El título no es una observación cínica. Figura, tal cual, en un afiche del tercer largometraje de Tatiana Gaviola, con una Francisca Lewin como Teresa Wilms Montt, poeta y amante de poetas, coronada por espinas. La imagen impresa no aparece en la película -sería un poco mucho-, sino que es un comentario acerca de la cinta. Si hacía falta predisponer así al espectador, es algo que cada cual se responderá, pero cabe formular la inquietud, sobre todo porque en Teresa hay paño que cortar más allá de la construcción mítica y las acciones beatificadoras.

Teresa, hija de una "buena familia" de comienzos del siglo XX, se casó con un Balmaceda para huir de casa, escribió cuando pocas lo hacían, fumó tabaco y otras yerbas, fue alejada de sus hijas y encerrada en un convento por inmoral e irrespetuosa con Dios, huyó a Buenos Aires con Vicente Huidobro, estuvo en Madrid y París, y se suicidó a los 28 años. Este material, que otras latitudes hace rato habría sido una biopic con rasgos de superproducción. aquí da lugar a una película de medios modestos que ambienta ciudades extranjeras en barrios de Santiago, mostrando que puede hacer de la necesidad una virtud y concentrarse en lo que le importa.

Para todos los efectos, sin embargo, la cinta parece gobernada por la intensidad de un personaje que se nos pinta romántico en el viejo sentido: antirracional, apasionado, instintivo, desdeñoso del buen sentido y de cualquier norma, lo que deriva en que oiremos a Teresa, como parte del off con que nos cuenta su propia historia, autodefiniéndose más de una vez ("Esta soy yo, rebelde ante lo establecido", dice hacia el final). Pero también es una mujer "de avanzada", que encara a Arturo Alessandri por el voto femenino y que reclama derechos para sí y para el género.
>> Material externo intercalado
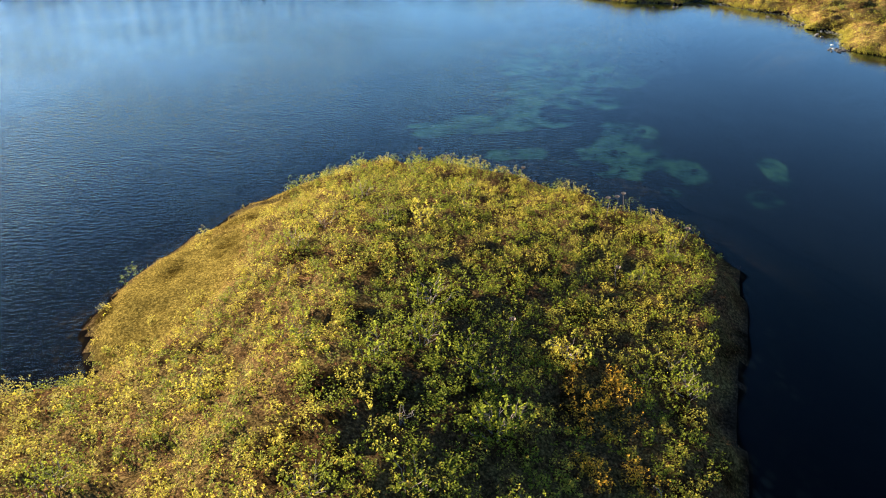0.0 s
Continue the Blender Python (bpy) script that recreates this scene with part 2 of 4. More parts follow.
# the breeze ruffles the open water; the lee of the eastern shore lies calm
wx_ = n.new("ShaderNodeSeparateXYZ"); l.new(tc.outputs["Object"], wx_.inputs[0])
lee = n.new("ShaderNodeMapRange"); lee.inputs["From Min"].default_value, lee.inputs["From Max"].default_value = -4.0, -38.0
lee.inputs["To Min"].default_value, lee.inputs["To Max"].default_value = 0.15, 1.0
l.new(wx_.outputs[0], lee.inputs["Value"])
calm = maths(n, l, "MULTIPLY", lee.outputs[0], ramp(n, l, noise_node(n, l, 0.05, 2, 0.5), [(0.36, (0.55, 0.55, 0.55)), (0.6, (1, 1, 1))]))
bp = n.new("ShaderNodeBump"); bp.inputs["Distance"].default_value = 0.06
l.new(maths(n, l, "MULTIPLY", calm, 0.9), bp.inputs["Strength"])
l.new(rip, bp.inputs["Height"])
for s in (gloss, fres):
    l.new(bp.outputs[0], s.inputs["Normal"])
ms = n.new("ShaderNodeMixShader")
l.new(maths(n, l, "MULTIPLY", maths(n, l, "POWER", fres.outputs[0], 1.7), 3.0), ms.inputs[0]); l.new(clear.outputs[0], ms.inputs[1]); l.new(gloss.outputs[0], ms.inputs[2])
l.new(ms.outputs[0], n["Material Output"].inputs[0])

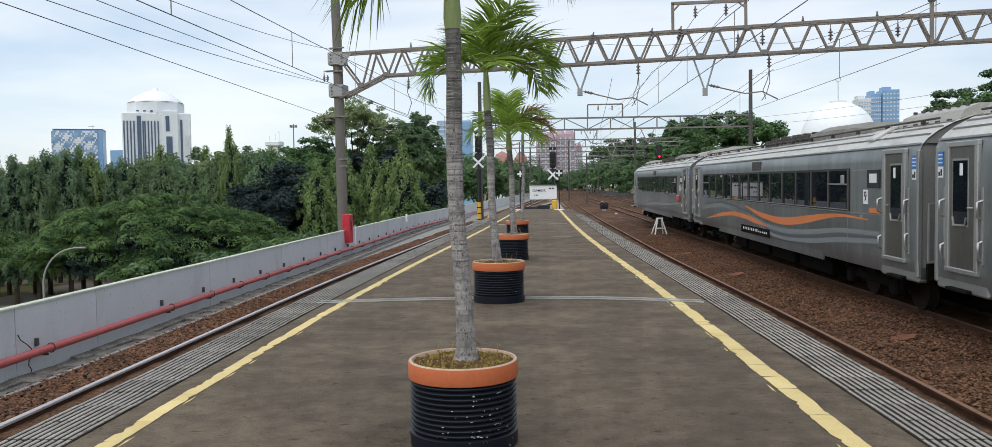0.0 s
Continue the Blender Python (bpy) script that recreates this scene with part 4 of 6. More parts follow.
part("jumper_wire", Geo().tube([(gx(-4.7), 0, 5.7), (gx(-4.75), 0, 5.1), (gx(-4.6), 0, 4.7), (gx(-4.75), 0, 4.3)], 0.014, 5), WIRE, gantry)


def small_gantry(y, xl, xr, zb, zt, pole_tops, pr=0.16, frame_at=None, label="lighter steel lattice gantry further down the line"):
    t = thing("overhead_line_gantry", pose(0, y, 0), label, "gantry", "gantries down the line")
    for xx, zz in pole_tops:
        part("pole", Geo().tube([(xx, 0, -1.06), (xx, 0, zz)], [pr * 1.1, pr * 0.9], 10), POLE_DARK, t, "round grey concrete pole", smooth=60)
    for z in (zb, zt):
        part("chord", Geo().box(((xl + xr) / 2, 0, z), (xr - xl, 0.11, 0.11)), GALV_DARK, t)
    n = int((xr - xl) / 1.6)
    st = (xr - xl) / n
    for i in range(n + 1):
        geo = Geo()
        beam_between(geo, (xl + i * st, 0, zb), (xl + i * st, 0, zt), 0.075)
        part("upright", geo, GALV_DARK, t)
        if i < n:
            geo = Geo()
            if i % 2:
                beam_between(geo, (xl + i * st, 0, zb), (xl + (i + 1) * st, 0, zt), 0.06)
            else:
                beam_between(geo, (xl + i * st, 0, zt), (xl + (i + 1) * st, 0, zb), 0.06)
            part("diagonal", geo, GALV_DARK, t)
    for cx in (along(y, TRACK_L), along(y, TRACK_R), along(y, TRACK_T)):
        geo = Geo()
        beam_between(geo, (cx - 0.5, 0, zb), (cx, 0, zb - 1.0), 0.06)
        beam_between(geo, (cx + 0.5, 0, zb), (cx + 0.08, 0, zb - 1.0), 0.06)
        part("drop_bracket", geo, GALV_LIGHT, t, "pale V-shaped drop bracket")
        part("steady_arm", Geo().tube([(cx + 0.1, 0, zb - 1.0), (cx + 2.6, 0, zb - 0.95)], 0.03, 5), GALV_LIGHT, t)
    if frame_at:
        a, b, z = frame_at
        geo = Geo()
        beam_between(geo, (a, 0, zt), (a, 0, z), 0.09)
        beam_between(geo, (b, 0, zt), (b, 0, z), 0.09)
        beam_between(geo, (a, 0, z), (b, 0, z), 0.09)
        part("raised_frame", geo, GALV_DARK, t)
        for q in (0.3, 0.7):
            insulator(t, pose(a + (b - a) * q, 0, z - 0.45), 3, 0.08, 0.1)
    return t


small_gantry(60, -4.6, 14.9, 5.42, 6.22, [(-4.08, 8.9), (14.9, 9.35)], 0.14, (3.55, 6.0, 7.15))
small_gantry(92, -5.0, 15.3, 5.6, 6.4, [(-4.9, 7.6), (10.5, 8.2)], 0.12, (4.0, 6.4, 7.4))
small_gantry(128, -3.0, 16.0, 5.7, 6.5, [(-2.8, 8.0), (4.6, 8.2), (16.0, 8)], 0.09)
small_gantry(170, -2.0, 16.5, 5.7, 6.5, [(-1.5, 8.0), (6.2, 8.5)], 0.1)
small_gantry(220, 0.0, 17.0, 5.7, 6.5, [(0.0, 8.0), (12.5, 8.5)], 0.12)
for x, y, z in ((-5.2, 76, 6.5), (-1.0, 110, 6.5), (6.4, 112, 5.6), (10.6, 150, 7.0), (0.2, 150, 7)):
    solid("line_mast", Geo().tube([(x, y, -1.06), (x, y, z)], [0.11, 0.09], 10), POLE_DARK, "slim grey mast beside the tracks", "mast", "masts", smooth=60)


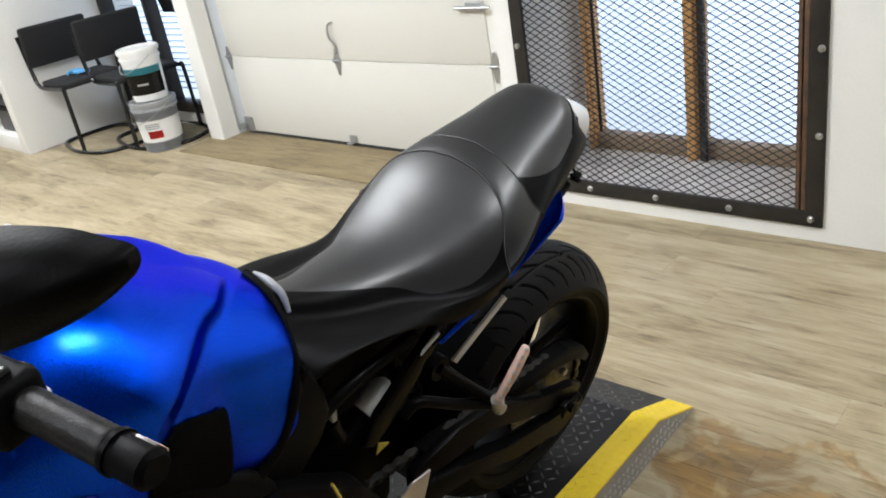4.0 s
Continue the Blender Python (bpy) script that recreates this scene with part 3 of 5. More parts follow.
first = chair(pose(-4.70, 3.66, 0, 0, 0, 88), "black padded cantilever chair with a blue glove on the seat")
second = copy_thing(first, pose(-4.29, 3.86, 0, 0, 0, 86))
second["label"] = "black padded cantilever chair close to the window"
glove = thing("rubber_glove", "crumpled light blue rubber glove lying on a chair seat", "glove", pose(-4.74, 3.66, 0.503))
bm = box((-0.05, -0.035, 0.0), (0.05, 0.035, 0.03), 0.012)
for i in range(4):
    add_tube(bm, [(0.04, -0.03 + i * 0.02, 0.012), (0.08, -0.04 + i * 0.025, 0.02), (0.11, -0.045 + i * 0.03, 0.01)], [0.011, 0.010, 0.006], 8, 8)
add_tube(bm, [(-0.01, -0.03, 0.015), (0.01, -0.07, 0.02), (0.03, -0.09, 0.01)], [0.012, 0.011, 0.007], 8, 8)
part("skin", bm, M_glove, glove)


def bucket(m, label, body_mat, lid):
    ob = thing("plastic_bucket", label, "bucket", m, group="stacked buckets")
    part("body", lathe([(0.0, 0.0), (0.0, 0.128), (0.004, 0.132), (0.30, 0.146), (0.30, 0.155), (0.318, 0.155), (0.318, 0.147), (0.345, 0.147), (0.345, 0.157), (0.365, 0.157), (0.365, 0.148), (0.36, 0.142), (0.02, 0.125), (0.02, 0.0)], "z", 36), body_mat, ob)
    if lid:
        part("lid", lathe([(0.352, 0.161), (0.372, 0.163), (0.382, 0.158), (0.382, 0.14), (0.374, 0.135), (0.374, 0.0)], "z", 36), M_white, ob, "white snap-on lid")
    part("wire_handle", tube([(0.155, 0, 0.33), (0.12, -0.12, 0.26), (0.0, -0.17, 0.22), (-0.12, -0.12, 0.26), (-0.155, 0, 0.33)], 0.0035, 6, 24), M_steel, ob, "thin steel wire bail")
    return ob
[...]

¿Cómo se revela su naturaleza? Con más didactismo que misterio, con más momentos definitivos que intersticios banales, con diálogos que tienden a reforzar la rigidez en el armado de los personajes, a quienes no les queda más que ser libertarios o inquisidores.
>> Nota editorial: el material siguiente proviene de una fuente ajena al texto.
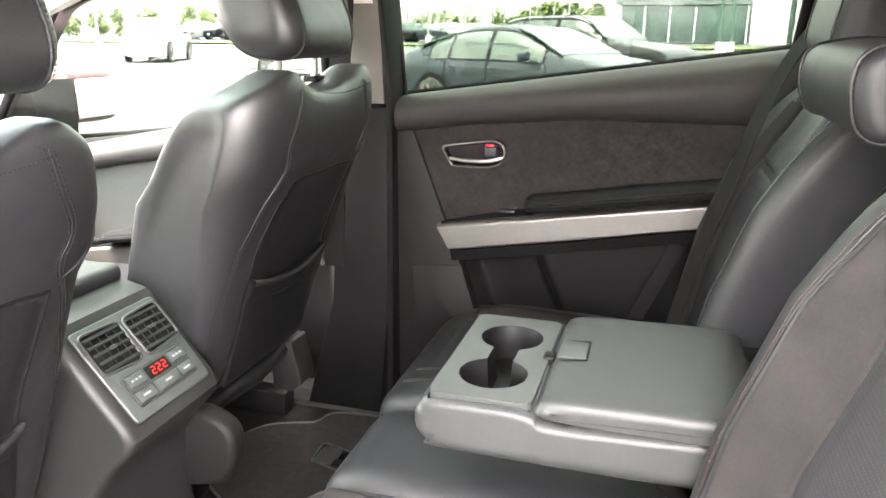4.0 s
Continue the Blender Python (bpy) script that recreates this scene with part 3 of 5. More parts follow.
    for y, ins in sections(rear + 0.03, 0.578, 0.026, 90):
        # the back edge dips for the hand, and the front end is a thick grip
        dip = min(1, max(0, (y - 0.365) / 0.07)) * min(1, max(0, (0.500 - y) / 0.03))
        dip = dip * dip * (3 - 2 * dip) if near else 0.0
        back = 0.70 - 0.052 * dip
        lip = arm_edge(y) + ins * 0.9
        zl = (0.936 + 0.024 * max(0, (0.42 - y) / 0.5) if near else trim_top(y + off) + 0.008) + ins * 0.2
        zt = arm_top(y) - ins * 0.3
        fall = (0.014 + 0.016 * min(1, max(0, (y - 0.50) / 0.06))) * min(1, max(0, (y - 0.44) / 0.05)) if near else 0.0
        rings.append([Vector(p) for p in ((back, y, zl), (back, y, zt - 0.010 - fall), (back - 0.010, y, zt - 0.002 - fall * 0.6), (lerp(back, lip, 0.5), y, zt + 0.001),
                                          (lip + 0.022, y, zt - 0.003), (lip + 0.008, y, zt - 0.010), (lip, y, lerp(zt, zl, 0.42)), (lip + 0.004, y, lerp(zt, zl, 0.62)),
                                          (lip + 0.022, y, zl + 0.006), (0.668, y, zl))])
    arm = add("armrest", loft(rings), ARM_LEATHER, "padded black leather armrest with double stitching", smooth=60)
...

Pero ojo, también, con las palabras. Que cuando "las puertas se quejan de sus umbrales", en otro off de Teresa mientras se encama furtivamente con el primo de su esposo, algo pasa. Algo que le da espesor a la intriga y redefine a los personajes.

Valiéndose de estándares de producción irreprochables -del vestuario al sonido, de la música de Juan Cristóbal Meza a la fotografía de Juan Carlos Bustamante-, Gaviola se aleja del testimonio generacional de Angeles -y de la metáfora con zancos de Mi último hombre- para enamorarse de su protagonista. No es esta una vacuna contra el trazo grueso y la solemnidad, y nunca lo ha sido, pero sí una política que ayuda a tender puentes con la materia de la que están hechas las vidas y las emociones. Y eso siempre ayuda.